▸ **Objective**: Include the line containing "return np.exp(-((x - 1.6)" and all lines before it, repeated exactly from the listing below, without pictures.

(Entries with animation source code)
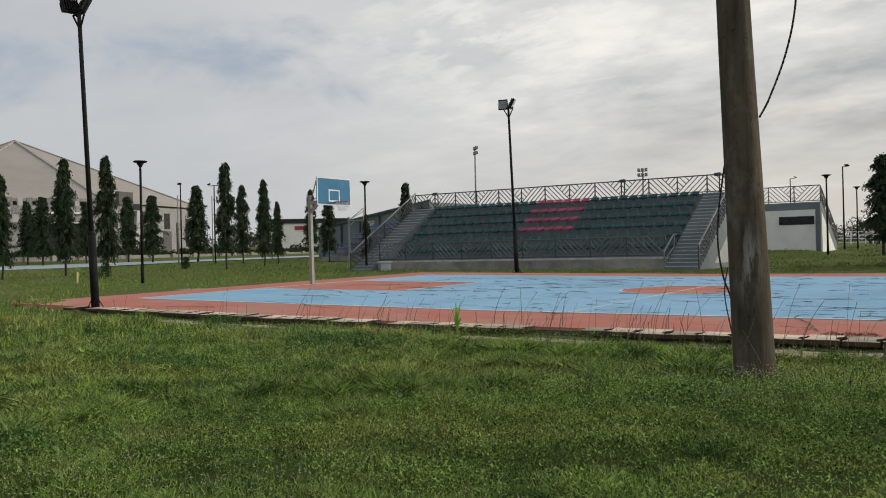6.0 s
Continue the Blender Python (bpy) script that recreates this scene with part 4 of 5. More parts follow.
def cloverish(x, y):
    """Share of low dark clover in the meadow: two broad patches set to darken the near grass, and scattered ones."""
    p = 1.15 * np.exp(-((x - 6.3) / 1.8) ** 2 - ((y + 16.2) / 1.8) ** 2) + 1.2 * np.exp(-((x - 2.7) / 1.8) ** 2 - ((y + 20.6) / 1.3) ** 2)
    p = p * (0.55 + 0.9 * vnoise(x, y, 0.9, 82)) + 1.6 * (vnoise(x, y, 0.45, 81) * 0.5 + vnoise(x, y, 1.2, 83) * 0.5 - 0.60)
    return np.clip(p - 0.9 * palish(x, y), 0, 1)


def palish(x, y):
    """Share of paler, drier grass between the timber pole and the drain."""
    return np.exp(-((x - 1.6) / 3.2) ** 4 - ((y + 14.2) / 2.9) ** 4)


def build_grass():
    rng = np.random.default_rng(9)
    store = {"grass": [[], [], 0], "dry_grass": [[], [], 0], "olive_grass": [[], [], 0], "grass_stalks": [[], [], 0]}
    for n, r0, r1, h0, wd, kind, what in ((362000, 3.6, 8.5, 0.105, 0.0030, 2, "grass"), (300000, 8.0, 14.0, 0.135, 0.0046, 2, "grass"), (210000, 13.5, 27, 0.15, 0.0090, 1, "grass"),
                                          (120000, 26, 60, 0.12, 0.013, 1, "grass"), (110000, 4.5, 11.5, 0.125, 0.0042, 2, "dry_grass"), (230000, 20, 44, 0.14, 0.010, 1, "dry_grass"), (230000, 20, 44, 0.11, 0.010, 1, "olive_grass"), (180000, 43, 92, 0.16, 0.024, 1, "dry_grass"), (200000, 43, 92, 0.13, 0.024, 1, "olive_grass"), (30000, 0.0, 3.7, 0.10, 0.004, 1, "grass"), (60000, 3.4, 11.0, 0.11, 0.006, 1, "grass"), (26000, 3.2, 8.5, 0.19, 0.0011, 2, "grass_stalks"), (26000, 8, 15, 0.20, 0.0018, 2, "grass_stalks")):
        x, y = spread(rng, n, r0, r1)
        if what == "grass" and kind == 1 and r1 < 12:
            a, r = rng.uniform(0 if r0 < 1 else math.radians(90), math.radians(360 if r0 < 1 else 323), n), np.sqrt(rng.uniform(r0 ** 2, r1 ** 2, n))
            x, y = EX - np.sin(a) * r, EY + np.cos(a) * r
        keep = open_ground(x, y) & (rng.random(n) > 0.93 * bare(x, y))
        dull = rng.random(n) < np.maximum(np.clip((-9.0 - x) / 18.0, 0, 1) ** 0.7, np.maximum(np.clip((y - 7) / 4, 0, 1), np.clip((x - 16) / 3, 0, 1)))
        if r1 < 16:
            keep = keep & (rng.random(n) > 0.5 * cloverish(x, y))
        if what == "dry_grass" and r1 < 16:
            keep = keep & (rng.random(n) < palish(x, y) * (0.45 + 0.9 * vnoise(x, y, 0.7, 45)))
        if r0 > 12:
            east = (x > -9 + 3 * vnoise(x, y, 0.2, 17)) | ((y < -13.5) & (x < -5) & (x > -30) & (rng.random(n) < 0.45))
            keep = keep & {"dry_grass": dull & ~east, "olive_grass": dull & east}.get(what, ~dull)
        x, y = x[keep], y[keep]
        n = len(x)
        L = vnoise(x, y, 0.35, 11) * 0.35 + vnoise(x, y, 1.1, 12) * 0.35 + vnoise(x, y, 3.3, 13) * 0.30
        tuft = np.clip((vnoise(x, y * 1.0, 2.6, 14) - 0.42) * 3.5, 0, 1) * np.clip(vnoise(x, y, 0.6, 15) * 2 - 0.4, 0, 1)
        h = h0 * np.clip(0.3 + 2.2 * (L - 0.2), 0.55, 1.9) * (0.62 + 1.1 * tuft) * rng.uniform(0.35, 1.4, n)
        h = h * (1 - 0.6 * bare(x, y))
        h = h * np.where((x > -17) & (x < 19) & (y < -10), np.interp(y, [-13.6, -12.4, -11.4], [1.0, 0.62, 0.38]) + 0.55 * np.clip((5 - x) / 4, 0, 1) * (y > -13.2), 1.0)
        front = (((x > -26) & (x < -4)) | ((x > 2.8) & (x < 24.6))) & (y > 10)
        h = h * (1 + np.where(x > 0, 3.2, 1.6) * front * np.exp(-((y - 15.75) / 0.5) ** 2) * (0.25 + 0.75 * vnoise(x, y, 0.8, 66)))
        h = h * (1 - 0.22 * np.clip((weedy(x, y) - 0.46) * 6, 0, 1) * (np.hypot(x - EX, y - EY) < 15))
        h = h * (1 - 0.82 * np.exp(-((x - 5.25) / 0.5) ** 2 - ((y + 14.1) / 0.75) ** 2))
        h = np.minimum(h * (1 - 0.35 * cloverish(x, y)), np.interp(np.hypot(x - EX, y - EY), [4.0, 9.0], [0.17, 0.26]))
        az = rng.uniform(0, 2 * math.pi, n)
        lean = rng.uniform(0.1, 0.5 if what == "grass_stalks" else 1.15, n) * h
        dx, dy = np.cos(az), np.sin(az)
        fa = rng.uniform(0, 2 * math.pi, n)
        ww = wd * rng.uniform(0.6, 1.5, n)
        sx, sy = np.cos(fa) * ww, np.sin(fa) * ww
        z = ground_z(x, y) - 0.025
        z = np.where((x < -12) & (x > -16.4) & (y > -10.05) & (y < 9), 0.085 + 0.0105 * y + 0.0085 * (-x - 2.0), z)
        shape = {3: ((0, 1, -1), (0, 1, 1), (0.55, 0.8, 1), (1, 0, 0), (0.55, 0.8, -1)), 2: ((0, 0.7, -1), (0.6, 1.0, 1), (1, 0, 0), (0.45, 1.0, -1)), 1: ((0, 1, -1), (0, 1, 1), (1, 0, 0))}[kind]
        tri = {3: ((0, 1, 2), (0, 2, 4), (4, 2, 3)), 2: ((0, 1, 3), (3, 1, 2)), 1: ((0, 1, 2),)}[kind]
        nv = len(shape)
        p = np.empty((n, nv, 3))
        for k, (f, s, sd) in enumerate(shape):
            p[:, k, 0] = x + dx * lean * f ** 2 + sx * s * sd
            p[:, k, 1] = y + dy * lean * f ** 2 + sy * s * sd
            p[:, k, 2] = z + h * f * (1 - 0.25 * f * lean / np.maximum(h, 1e-3))
        V, T, off = store[what]
        V.append(p.reshape(-1, 3))
        i = np.arange(n)[:, None] * nv + off
        T.append(np.concatenate([i + np.array([t]) for t in tri]))
        store[what][2] = off + n * nv
    g = mesh_np("grass", np.concatenate(store["grass"][0]), np.concatenate(store["grass"][1]), "blade")
    tagged(g, "long uneven green meadow grass", "grass", kind="stuff")
    g = mesh_np("dry_grass", np.concatenate(store["dry_grass"][0]), np.concatenate(store["dry_grass"][1]), "dryblade")
    tagged(g, "rough dull green grass on the far field", "grass", kind="stuff")
    g = mesh_np("olive_grass", np.concatenate(store["olive_grass"][0]), np.concatenate(store["olive_grass"][1]), "oliveblade")
    tagged(g, "short olive grass round the court and grandstands", "grass", kind="stuff")
    g = mesh_np("grass_stalks", np.concatenate(store["grass_stalks"][0]), np.concatenate(store["grass_stalks"][1]), "stalk")
    tagged(g, "fine pale flowering grass stalks in the meadow", "grass", kind="stuff")


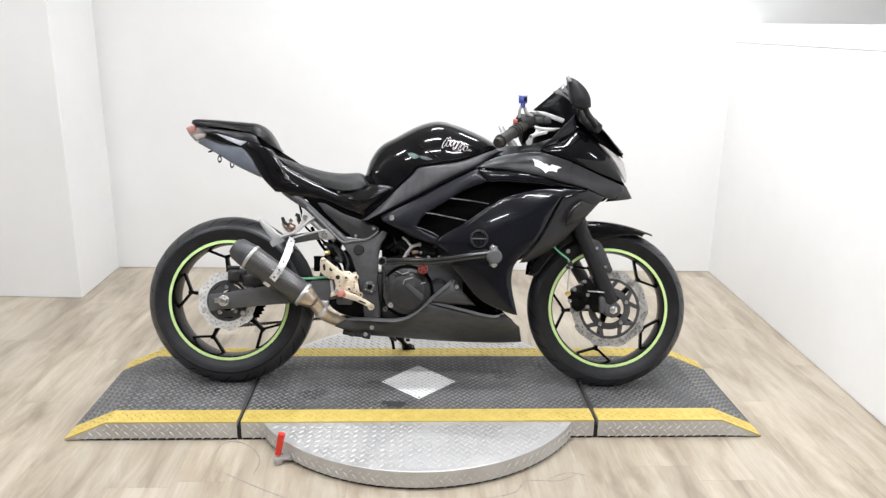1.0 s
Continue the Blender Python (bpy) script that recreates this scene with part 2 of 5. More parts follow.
M_TI = mat("heat_tinted_steel", (0.52, 0.45, 0.38), 0.32, metal=0.7, var=0.3, scale=16, tint=(0.58, 0.46, 0.32))
M_CHAIN = mat("chain_steel", (0.10, 0.09, 0.08), 0.45, metal=0.8, var=0.3, scale=120)
M_WHITE = mat("white_vinyl", (0.85, 0.85, 0.85), 0.4)
M_SILVERMARK = mat("silver_letter_outline", (0.58, 0.53, 0.53), 0.35)
M_GREENMARK = mat("faded_green_decal", (0.05, 0.16, 0.09), 0.35, var=0.5, scale=120, tint=(0.16, 0.23, 0.22))
M_SCREEN = mat("smoked_acrylic", (0.003, 0.003, 0.0035), 0.2, spec=0.05)
M_SCREENBAND = mat("pale_acrylic_edge", (0.26, 0.26, 0.265), 0.2, coat=0.5, var=0.15, scale=40)
# Paler than the plastic: paints light caught by upward edges and louvres.
M_CHAMFER = mat("lit_grey_plastic_edge", (0.105, 0.105, 0.107), 0.38, var=0.2, scale=30)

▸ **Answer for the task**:
6.0 s
Continue the Blender Python (bpy) script that recreates this scene with part 4 of 5. More parts follow.
def cloverish(x, y):
    """Share of low dark clover in the meadow: two broad patches set to darken the near grass, and scattered ones."""
    p = 1.15 * np.exp(-((x - 6.3) / 1.8) ** 2 - ((y + 16.2) / 1.8) ** 2) + 1.2 * np.exp(-((x - 2.7) / 1.8) ** 2 - ((y + 20.6) / 1.3) ** 2)
    p = p * (0.55 + 0.9 * vnoise(x, y, 0.9, 82)) + 1.6 * (vnoise(x, y, 0.45, 81) * 0.5 + vnoise(x, y, 1.2, 83) * 0.5 - 0.60)
    return np.clip(p - 0.9 * palish(x, y), 0, 1)


def palish(x, y):
    """Share of paler, drier grass between the timber pole and the drain."""
    return np.exp(-((x - 1.6) / 3.2) ** 4 - ((y + 14.2) / 2.9) ** 4)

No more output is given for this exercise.